Saturday, May 14, 2016

Profit Maximization Criticisms

Many economists have argued that profit maximization has brought about many disparities among consumers and manufacturers. In case of perfect competition it may appear as a legitimate and a reward for efforts but in case of imperfect competition a firm’s prime objective should not be profit maximization. In olden times when there was not too much of competition selling and manufacturing goods were primarily for mutual benefit. Manufacturers didn’t produce to earn profits rather produced for mutual benefit and social welfare. The aim of the single producer was to retain his position in the market and sustain growth, thereby earning some profit which would help him in maintaining his position. On the other hand in today’s time the production system is dominant by two tier system of ownership and management. Ownership aims at maximizing profit and management aims at managing the system of production thereby indirectly increasing the income of the business.
These services are used by customers who in turn are forced to pay a higher price due to formation of cartels and monopoly. Not only have the customers suffered but also the employees. Employees are forced to work more than their capacity. they is made to pay in extra hours so that production can increase.
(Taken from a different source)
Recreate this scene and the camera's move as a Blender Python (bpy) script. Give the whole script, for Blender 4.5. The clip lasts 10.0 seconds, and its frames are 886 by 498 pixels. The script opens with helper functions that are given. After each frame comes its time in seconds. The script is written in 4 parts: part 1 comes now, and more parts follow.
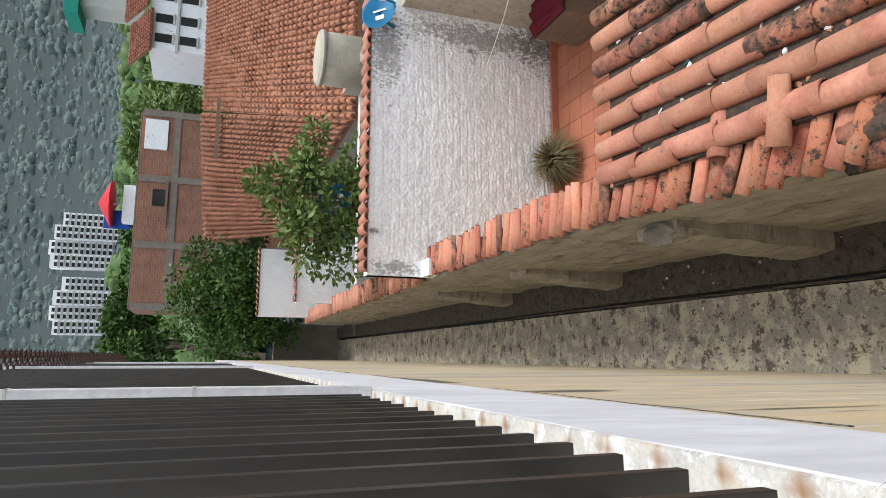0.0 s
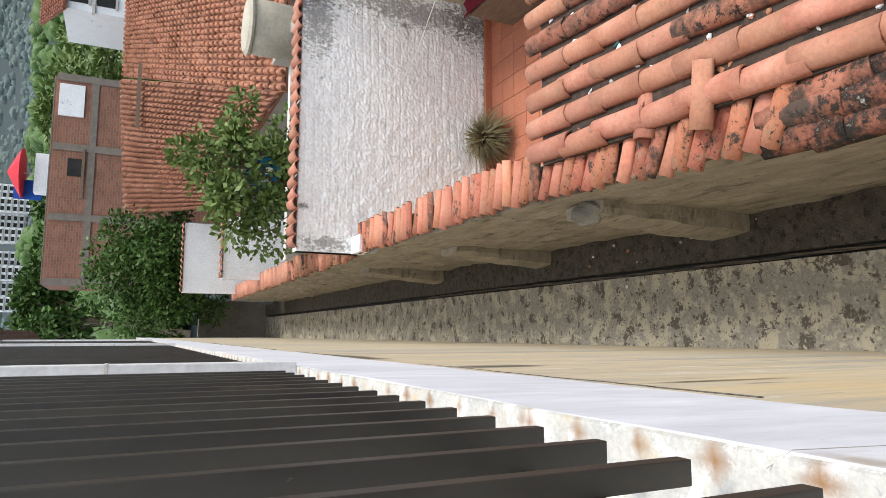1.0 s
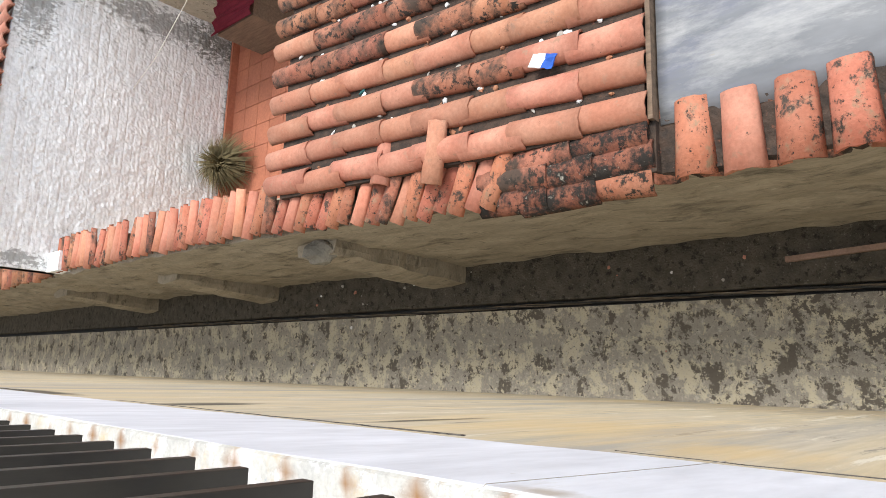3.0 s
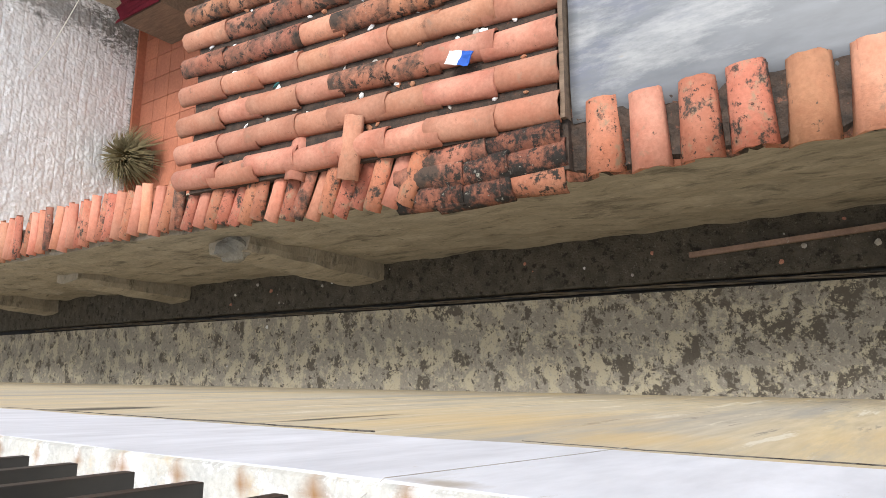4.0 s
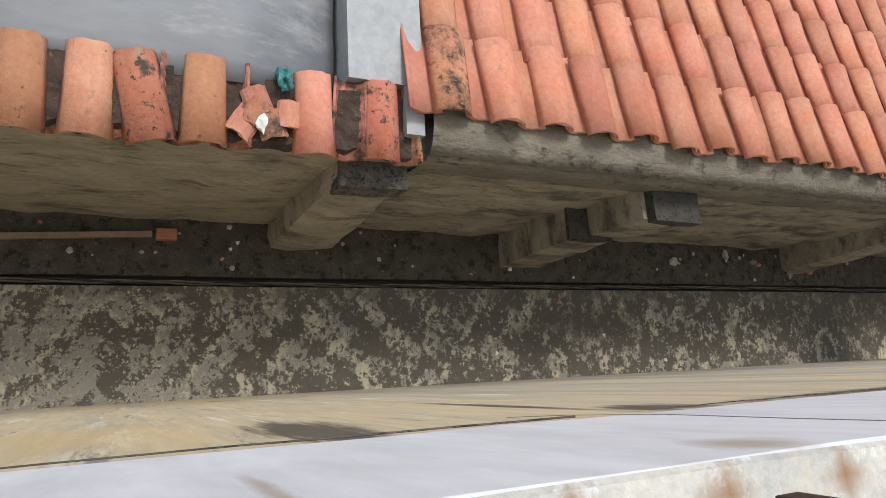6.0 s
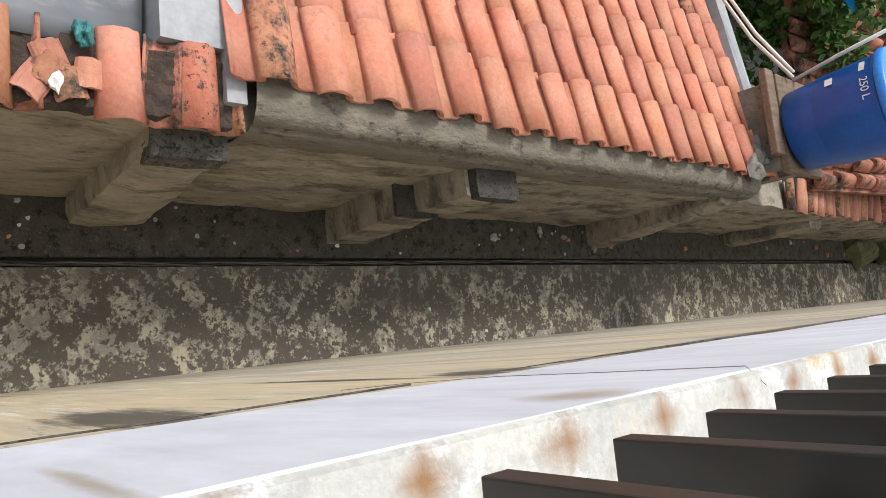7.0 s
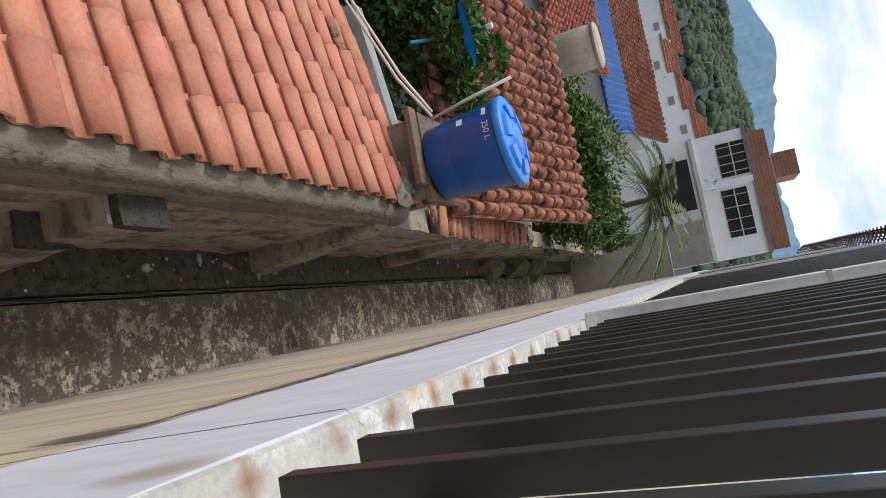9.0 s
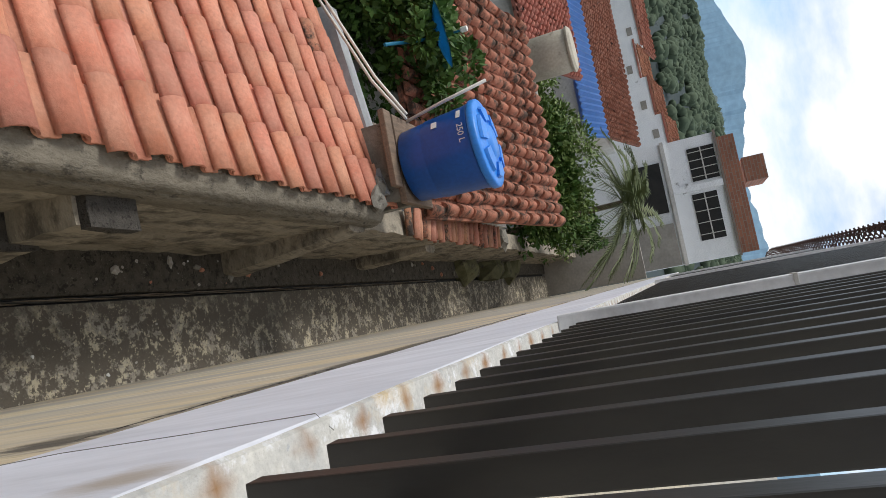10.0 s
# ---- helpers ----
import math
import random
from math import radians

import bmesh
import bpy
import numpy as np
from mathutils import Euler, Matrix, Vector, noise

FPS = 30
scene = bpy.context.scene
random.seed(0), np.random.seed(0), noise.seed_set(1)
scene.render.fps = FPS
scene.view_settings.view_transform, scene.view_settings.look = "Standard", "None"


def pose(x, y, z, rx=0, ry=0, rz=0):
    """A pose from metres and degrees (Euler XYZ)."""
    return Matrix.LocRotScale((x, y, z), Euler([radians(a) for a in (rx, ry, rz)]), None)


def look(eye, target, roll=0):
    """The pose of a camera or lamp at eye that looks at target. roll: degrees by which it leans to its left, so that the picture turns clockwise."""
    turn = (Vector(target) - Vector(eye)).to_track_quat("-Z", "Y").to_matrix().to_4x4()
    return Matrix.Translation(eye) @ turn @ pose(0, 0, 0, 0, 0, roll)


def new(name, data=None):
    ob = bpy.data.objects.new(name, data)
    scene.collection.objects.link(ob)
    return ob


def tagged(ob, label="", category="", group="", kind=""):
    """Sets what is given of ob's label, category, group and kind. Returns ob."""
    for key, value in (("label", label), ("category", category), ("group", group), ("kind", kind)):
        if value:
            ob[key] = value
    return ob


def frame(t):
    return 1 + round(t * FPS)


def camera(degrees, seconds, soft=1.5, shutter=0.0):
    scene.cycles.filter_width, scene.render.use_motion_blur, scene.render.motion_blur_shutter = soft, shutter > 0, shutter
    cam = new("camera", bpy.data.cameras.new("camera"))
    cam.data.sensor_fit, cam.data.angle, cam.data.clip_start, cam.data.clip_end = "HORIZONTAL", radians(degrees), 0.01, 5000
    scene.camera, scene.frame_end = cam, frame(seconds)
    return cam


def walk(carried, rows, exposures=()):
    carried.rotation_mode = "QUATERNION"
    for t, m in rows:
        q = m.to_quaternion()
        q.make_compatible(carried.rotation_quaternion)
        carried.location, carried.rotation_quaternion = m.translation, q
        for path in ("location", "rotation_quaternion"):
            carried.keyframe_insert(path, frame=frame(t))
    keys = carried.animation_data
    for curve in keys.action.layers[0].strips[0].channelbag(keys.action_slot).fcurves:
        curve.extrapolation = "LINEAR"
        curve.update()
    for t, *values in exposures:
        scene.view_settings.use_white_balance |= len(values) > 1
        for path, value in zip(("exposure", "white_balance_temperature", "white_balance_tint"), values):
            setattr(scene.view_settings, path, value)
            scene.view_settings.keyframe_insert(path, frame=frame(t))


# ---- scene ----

Many times manufacturers tend to produce goods which are of no use to the society and create an artificial demand for the product by rigorous marketing and advertising. They tend to make the product so tempting by packaging and labeling that its difficult for the consumer to resist. These happen mainly with products which aim to target kids and teenagers. Ad commercials and print ads tend to provide with wrong information to artificially hike the expectation of the product.

In case of oligopoly where the nature of the product is more or less same exploit the customer to the max. Since they form cartels and manipulate prices by giving very less flexibility to the consumer to negotiate or choose from the products available. In such a scenario it is the consumer who becomes prey of these activities. Profit maximization motive is continuously aiming at increasing the firm’s revenue and is concentrating less on the social welfare.

Government plays a very important role in curbing this practice of charging extraordinary high prices at the cost of service or product. In fact a market which experiences a high degree of competition is likely to exploit the customer in the name of profit maximization, and on the other hand where the production of a particular product or service is limited there is a possibility to charge higher prices is greater. There are few things which need a greater clarification as far as maximization of profit is concerned

Profit maximization objective is a little vague in terms of returns achieved by a firm in different time period. The time value of money is often ignored when measuring profit.

It leads to uncertainty of returns. Two firms which use same technology and same factors of production may eventually earn different returns. It is due to the profit margin. It may not be legitimate if seen from a different stand point.

Advantages & Disadvantages 
When a firm applies profit maximization, it is basically saying that its primary focus is on profits, and it will use its resources solely to get the biggest profits possible, regardless of the consequences or the risk involved. Profit maximization is a generally short-term concept. Application usually lasts less than one year, although some companies employ this strategy exclusively, constantly jumping on the next big trend.


Risk
Pursuing a profit maximization strategy comes with the obvious risk that the company may be so entrenched in the singular strategy meant to maximize its profits that it loses everything if the market takes a sudden turn. For example, a company may find that it gets the most profit selling the Wii gaming system, so instead of keeping a balanced inventory, it invests solely in buying Wiis to sell. If the Wii goes out of favor or the makers of the Wii begin to limit the price that can be charged for the system, the company that relied solely on its investment in Wiis could lose everything. Similarly, if a company focuses only on maximizing its profit, it may miss opportunities for investment and expansion.

Expectation and Goodwill
You also need to consider consequences of profit maximization. If a company pursues a profit maximization strategy, it creates an environment where price is a premium and cutting costs is a primary goal. This, in turn, creates a perception of the company that could lead to a loss of goodwill with customers and suppliers; for instance, a company may win subsequent contracts with a client by bidding the first job low. It also creates an expectation of shareholders to see immediate gains, rather than realizing profits over time.

Cash Flow
For all its drawbacks, profit maximization carries the big advantage of creating cash flow. When maximizing profit is the primary consideration, investments, reinvestments and expansions are typically tabled. The company simply makes do on what it has. This can create a more cost-efficient environment. In the mean time, the profits keep building, producing a healthy bottom line and increasing the firm’s amount of available cash. Sometimes profit maximization is used entirely to create an influx of cash so the firm can reduce its debt or save up for expansion.

Financing and Investors
Some degree of profit maximization is always present. The goal of a company is to create profits. It has to profit from its business to stay in business. Moreover, investors and financiers in the company may require a certain level of profits to secure funds for expansion. Further, a company has to perform well for its shareholders; they expect a return on their investments. As such, maximizing that profit is always a consideration to some extent.